• OBJECTIVE: Transcribe all of the data exactly. Omit the pictures.

• PROVIDED DATA:
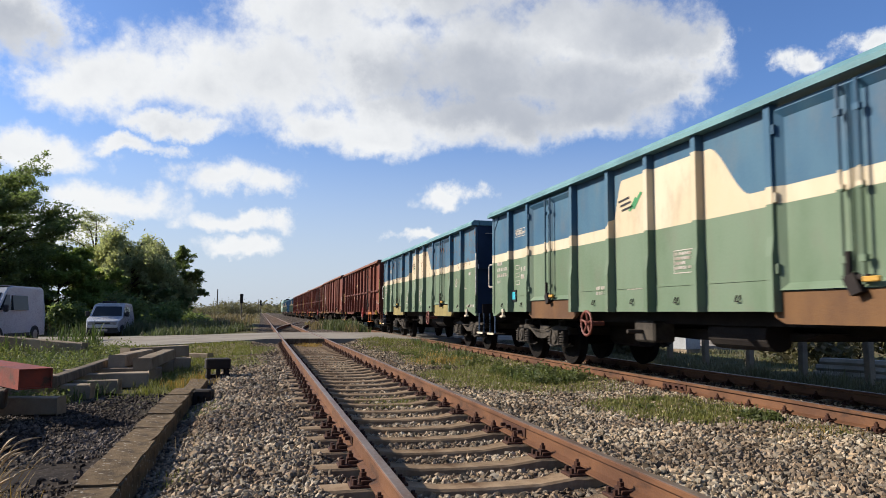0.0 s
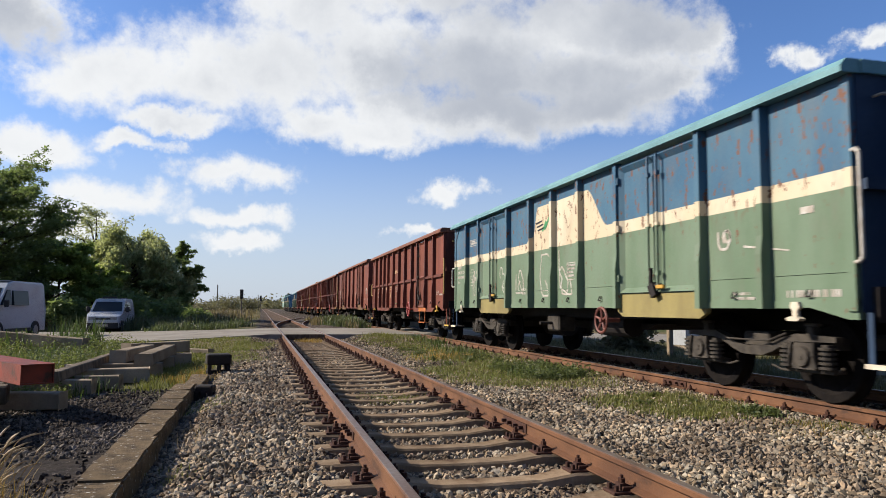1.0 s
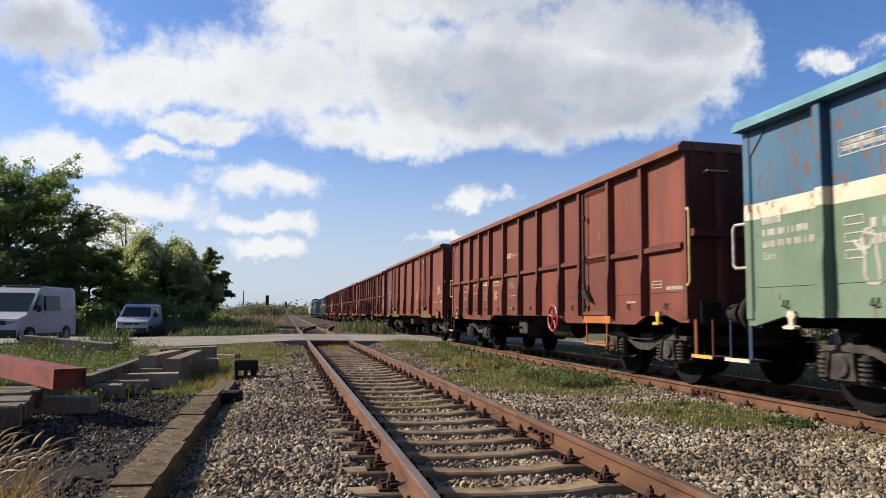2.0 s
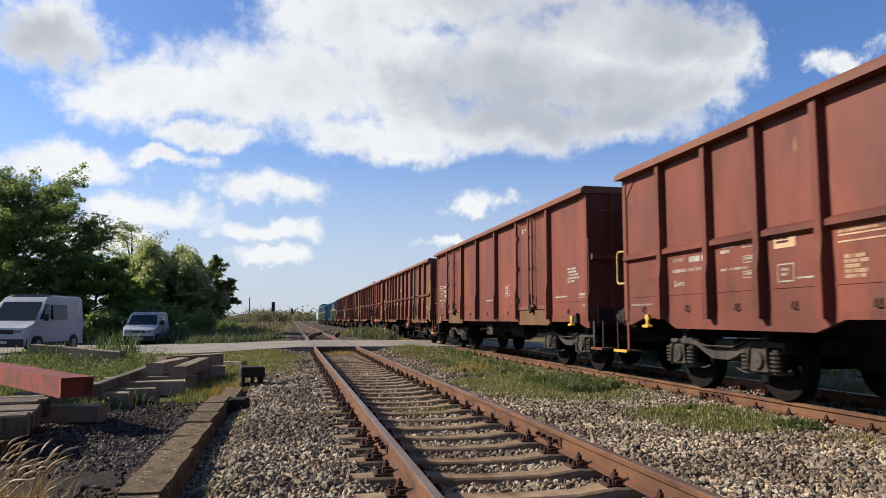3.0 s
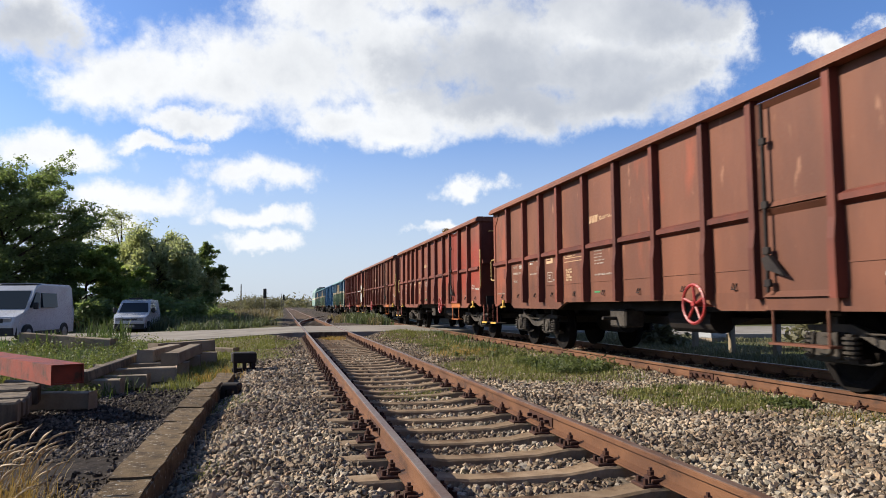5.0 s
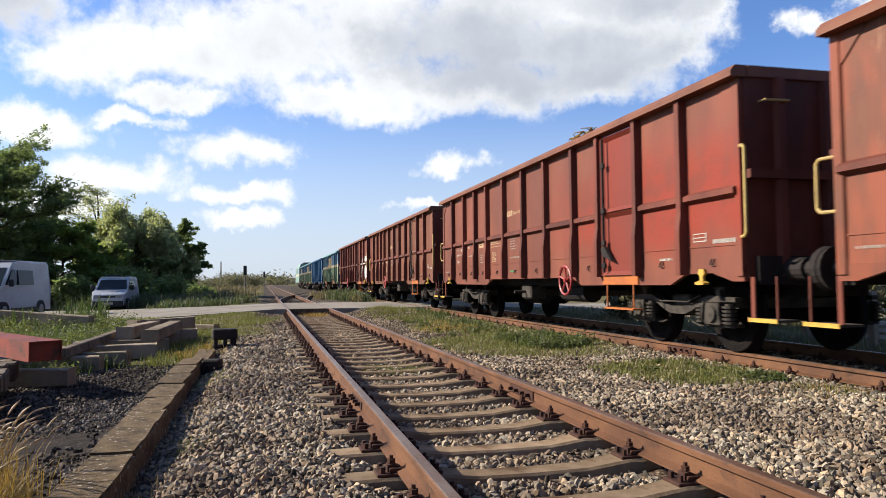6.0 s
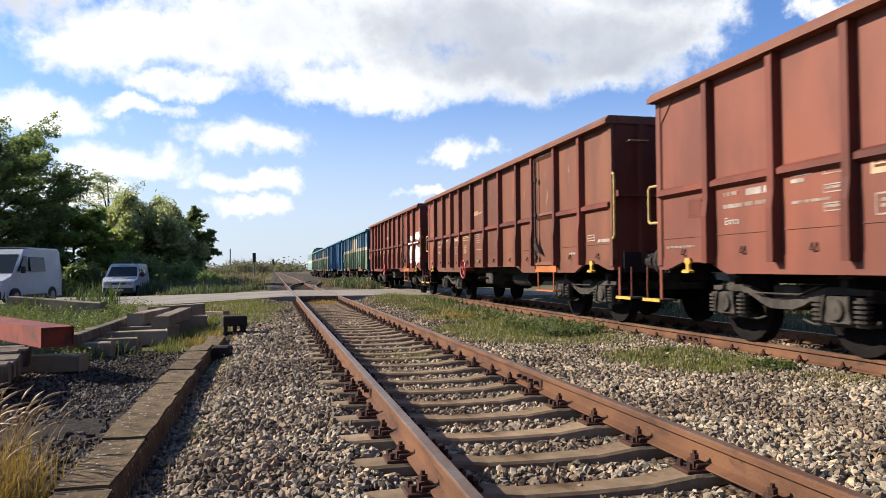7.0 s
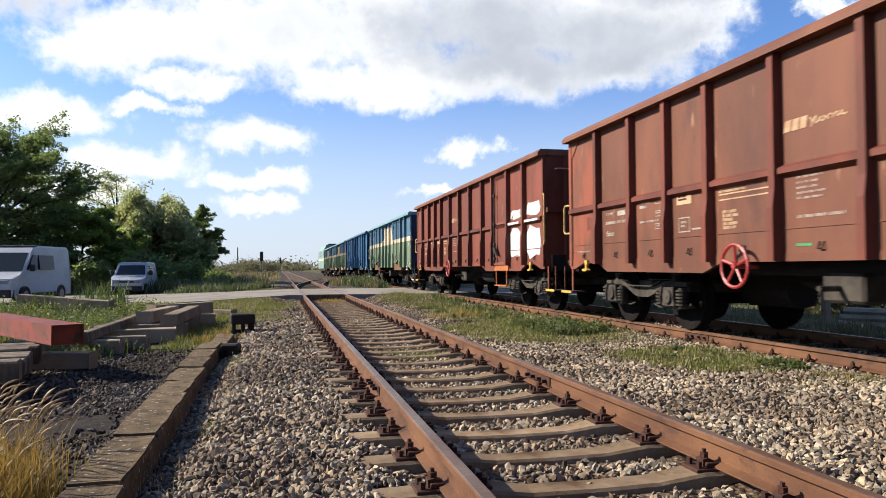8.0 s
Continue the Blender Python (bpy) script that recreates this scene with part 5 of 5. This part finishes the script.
TALL = [(-2.45, 0.30), (-2.48, 0.70), (-2.40, 1.02), (-2.05, 1.16), (-1.62, 1.28), (-0.92, 2.10), (-0.70, 2.28), (-0.3, 2.36), (2.30, 2.36), (2.42, 2.26), (2.46, 1.2), (2.44, 0.30)]
van("tall_van", pose(-10.7, 33.2, road_z(-10), 0, 0, -9), "silver-white high-roofed van parked under the trees", 4.9, 1.98, TALL, 1.25, 0.14,
    [[(-1.32, 1.38), (-0.86, 2.0), (-0.62, 2.0), (-0.62, 1.38)], [(-0.40, 1.38), (-0.40, 1.98), (0.85, 1.98), (0.85, 1.38)]],
    ((-1.58, 1.33), (-0.95, 2.07)), 0.34, (-1.55, 1.5), (0.28, 0.62), (-2.45, -2.2, 0.78, 0.98), (0.78, 0.96), 0.42, tall_extras)
SMALL = [(-2.10, 0.30), (-2.14, 0.62), (-2.06, 0.88), (-1.55, 1.02), (-1.10, 1.10), (-0.52, 1.66), (-0.30, 1.78), (0.2, 1.83), (1.85, 1.81), (2.02, 1.70), (2.10, 1.0), (2.08, 0.30)]
van("small_van", pose(-7.95, 42.4, -0.46, 0, 0, 0), "small white panel van parked facing the crossing", 4.2, 1.72, SMALL, 1.05, 0.16,
    [[(-0.95, 1.16), (-0.48, 1.60), (-0.15, 1.62), (-0.15, 1.16)], [(0.0, 1.16), (0.0, 1.62), (0.8, 1.62), (0.8, 1.16)]],
    ((-1.06, 1.14), (-0.54, 1.64)), 0.31, (-1.3, 1.4), (0.24, 0.58), (-2.12, -1.9, 0.66, 0.86), (0.62, 0.82), 0.36, small_extras)


# ---- signals and poles along the line ----
def signal(x, y, h):
    z = ground_z(x, y)
    e = thing("railway_signal", pose(x, y, z), "black railway signal on a thin mast beside the line", "railway signal", "railway signals")
    part("mast", cyl(B(), (0, 0, 0), (0, 0, h), 0.07, seg=8), M["pole_grey"], e)
    part("head", box(B(), -0.20, 0.20, -0.12, 0.12, h - 1.15, h, 0.05), M["signal_black"], e)
    for i in range(3):
        part("hood", cyl(B(), (0, -0.12, h - 0.25 - 0.36 * i), (0, -0.34, h - 0.27 - 0.36 * i), 0.13, seg=10), M["signal_black"], e)


def pole(x, y, h, r, label):
    e = thing("utility_pole", pose(x, y, ground_z(x, y)), label, "pole", "utility poles")
    part("shaft", cyl(B(), (0, 0, 0), (0, 0, h), r, r * 0.7, seg=8), M["pole_grey"], e)
    part("cap", cyl(B(), (0, 0, h), (0, 0, h + 0.12), r * 0.75, r * 0.3, seg=8), M["pole_grey"], e)


signal(-2.35, 90.0, 3.2)
signal(-0.15, 160.0, 3.4)
pole(-6.3, 110.0, 4.3, 0.11, "grey concrete pole standing in the dry field")
pole(-0.9, 240.0, 5.0, 0.12, "far grey pole beside the line")


# ---- beyond the far track ----
def fence_post(x, y, h, rot):
    e = part("fence_post", box(B(), -0.07, 0.07, -0.07, 0.07, -0.3, h, 0.015), M["concrete"], None)
    e.matrix_basis = pose(x, y, ground_z(x, y), 0, rot, 0)
    tagged(e, "weathered concrete fence post beyond the far track", "fence post", "fence posts")


for i in range(6):
    fence_post(10.75 + 0.06 * i, 9.1 + 1.75 * i, 1.0, (1.5, -2.0, 0.8, 2.0, -1.0, 0.5)[i])


M["pale_beam"] = mat("pale_beam", (0.291, 0.266, 0.216), (0.209, 0.184, 0.139), 2.5, 0.9, 0, 0.3, 40)


def white_stack():
    e = thing("white_beams", pose(12.1, 11.9, ground_z(12, 12), 0, 0, 25), "stack of whitewashed beams lying in the grass", "beams")
    for i in range(3):
        bm = prism(B(), [(-0.16, 0), (0.16, 0), (0.19, 0.06), (0.16, 0.13), (-0.16, 0.13), (-0.19, 0.06)], "y", -0.35 + 0.05 * i, 1.25 - 0.07 * i)
        p = part("beam", bm, M["pale_beam"], e)
        p.matrix_basis = pose(0.02 * i, 0, 0.135 * i)


white_stack()


def cabinet():
    e = thing("trackside_cabinet", pose(14.0, 21.6, ground_z(14, 21.6), 0, 0, 20), "white trackside equipment cabinet", "cabinet")
    part("plinth", box(B(), -0.42, 0.42, -0.32, 0.32, -0.02, 0.12), M["concrete"], e)
    part("body", box(B(), -0.38, 0.38, -0.28, 0.28, 0.12, 0.95, 0.015), M["van_white"], e)
    part("door", box(B(), -0.34, 0.34, -0.295, -0.28, 0.17, 0.90, 0.005), M["van_white"], e)
    part("roof", box(B(), -0.42, 0.42, -0.32, 0.32, 0.95, 1.0, 0.015), M["concrete"], e)


cabinet()


def boundary_wall():
    bm = box(B(), 9.8, 80.0, 51.0, 51.25, -0.5, 0.95)
    w = part("boundary_wall", bm, M["concrete"], None)
    tagged(w, "low grey concrete wall beyond the tracks", "wall", kind="structure")


boundary_wall()


# ---- what moves ----
def motions():
    """The whole train rolls towards the camera at a steady speed."""
    turn = math.degrees(SPEED / 0.46)
    for ws, y in wheelsets:
        walk(ws, [(i / FPS, pose(0, y, 0.46, turn * i / FPS)) for i in range(0, 8 * FPS + 1)])
    for k, w in train.items():
        y0 = y_start(k)
        walk(w, [(t, pose(T2, y0 - SPEED * t, 0)) for t in (0.0, 2.0, 4.0, 6.0, 8.0)])


motions()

• RESPONSE:
0.0 s
1.0 s
2.0 s
3.0 s
5.0 s
6.0 s
7.0 s
8.0 s
Continue the Blender Python (bpy) script that recreates this scene with part 5 of 5. This part finishes the script.
TALL = [(-2.45, 0.30), (-2.48, 0.70), (-2.40, 1.02), (-2.05, 1.16), (-1.62, 1.28), (-0.92, 2.10), (-0.70, 2.28), (-0.3, 2.36), (2.30, 2.36), (2.42, 2.26), (2.46, 1.2), (2.44, 0.30)]
van("tall_van", pose(-10.7, 33.2, road_z(-10), 0, 0, -9), "silver-white high-roofed van parked under the trees", 4.9, 1.98, TALL, 1.25, 0.14,
    [[(-1.32, 1.38), (-0.86, 2.0), (-0.62, 2.0), (-0.62, 1.38)], [(-0.40, 1.38), (-0.40, 1.98), (0.85, 1.98), (0.85, 1.38)]],
    ((-1.58, 1.33), (-0.95, 2.07)), 0.34, (-1.55, 1.5), (0.28, 0.62), (-2.45, -2.2, 0.78, 0.98), (0.78, 0.96), 0.42, tall_extras)
SMALL = [(-2.10, 0.30), (-2.14, 0.62), (-2.06, 0.88), (-1.55, 1.02), (-1.10, 1.10), (-0.52, 1.66), (-0.30, 1.78), (0.2, 1.83), (1.85, 1.81), (2.02, 1.70), (2.10, 1.0), (2.08, 0.30)]
van("small_van", pose(-7.95, 42.4, -0.46, 0, 0, 0), "small white panel van parked facing the crossing", 4.2, 1.72, SMALL, 1.05, 0.16,
    [[(-0.95, 1.16), (-0.48, 1.60), (-0.15, 1.62), (-0.15, 1.16)], [(0.0, 1.16), (0.0, 1.62), (0.8, 1.62), (0.8, 1.16)]],
    ((-1.06, 1.14), (-0.54, 1.64)), 0.31, (-1.3, 1.4), (0.24, 0.58), (-2.12, -1.9, 0.66, 0.86), (0.62, 0.82), 0.36, small_extras)


# ---- signals and poles along the line ----
def signal(x, y, h):
    z = ground_z(x, y)
    e = thing("railway_signal", pose(x, y, z), "black railway signal on a thin mast beside the line", "railway signal", "railway signals")
    part("mast", cyl(B(), (0, 0, 0), (0, 0, h), 0.07, seg=8), M["pole_grey"], e)
    part("head", box(B(), -0.20, 0.20, -0.12, 0.12, h - 1.15, h, 0.05), M["signal_black"], e)
    for i in range(3):
        part("hood", cyl(B(), (0, -0.12, h - 0.25 - 0.36 * i), (0, -0.34, h - 0.27 - 0.36 * i), 0.13, seg=10), M["signal_black"], e)


def pole(x, y, h, r, label):
    e = thing("utility_pole", pose(x, y, ground_z(x, y)), label, "pole", "utility poles")
    part("shaft", cyl(B(), (0, 0, 0), (0, 0, h), r, r * 0.7, seg=8), M["pole_grey"], e)
    part("cap", cyl(B(), (0, 0, h), (0, 0, h + 0.12), r * 0.75, r * 0.3, seg=8), M["pole_grey"], e)


signal(-2.35, 90.0, 3.2)
signal(-0.15, 160.0, 3.4)
pole(-6.3, 110.0, 4.3, 0.11, "grey concrete pole standing in the dry field")
pole(-0.9, 240.0, 5.0, 0.12, "far grey pole beside the line")


# ---- beyond the far track ----
def fence_post(x, y, h, rot):
    e = part("fence_post", box(B(), -0.07, 0.07, -0.07, 0.07, -0.3, h, 0.015), M["concrete"], None)
    e.matrix_basis = pose(x, y, ground_z(x, y), 0, rot, 0)
    tagged(e, "weathered concrete fence post beyond the far track", "fence post", "fence posts")


for i in range(6):
    fence_post(10.75 + 0.06 * i, 9.1 + 1.75 * i, 1.0, (1.5, -2.0, 0.8, 2.0, -1.0, 0.5)[i])


M["pale_beam"] = mat("pale_beam", (0.291, 0.266, 0.216), (0.209, 0.184, 0.139), 2.5, 0.9, 0, 0.3, 40)


def white_stack():
    e = thing("white_beams", pose(12.1, 11.9, ground_z(12, 12), 0, 0, 25), "stack of whitewashed beams lying in the grass", "beams")
    for i in range(3):
        bm = prism(B(), [(-0.16, 0), (0.16, 0), (0.19, 0.06), (0.16, 0.13), (-0.16, 0.13), (-0.19, 0.06)], "y", -0.35 + 0.05 * i, 1.25 - 0.07 * i)
        p = part("beam", bm, M["pale_beam"], e)
        p.matrix_basis = pose(0.02 * i, 0, 0.135 * i)


white_stack()


def cabinet():
    e = thing("trackside_cabinet", pose(14.0, 21.6, ground_z(14, 21.6), 0, 0, 20), "white trackside equipment cabinet", "cabinet")
    part("plinth", box(B(), -0.42, 0.42, -0.32, 0.32, -0.02, 0.12), M["concrete"], e)
    part("body", box(B(), -0.38, 0.38, -0.28, 0.28, 0.12, 0.95, 0.015), M["van_white"], e)
    part("door", box(B(), -0.34, 0.34, -0.295, -0.28, 0.17, 0.90, 0.005), M["van_white"], e)
    part("roof", box(B(), -0.42, 0.42, -0.32, 0.32, 0.95, 1.0, 0.015), M["concrete"], e)


cabinet()


def boundary_wall():
    bm = box(B(), 9.8, 80.0, 51.0, 51.25, -0.5, 0.95)
    w = part("boundary_wall", bm, M["concrete"], None)
    tagged(w, "low grey concrete wall beyond the tracks", "wall", kind="structure")


boundary_wall()


# ---- what moves ----
def motions():
    """The whole train rolls towards the camera at a steady speed."""
    turn = math.degrees(SPEED / 0.46)
    for ws, y in wheelsets:
        walk(ws, [(i / FPS, pose(0, y, 0.46, turn * i / FPS)) for i in range(0, 8 * FPS + 1)])
    for k, w in train.items():
        y0 = y_start(k)
        walk(w, [(t, pose(T2, y0 - SPEED * t, 0)) for t in (0.0, 2.0, 4.0, 6.0, 8.0)])


motions()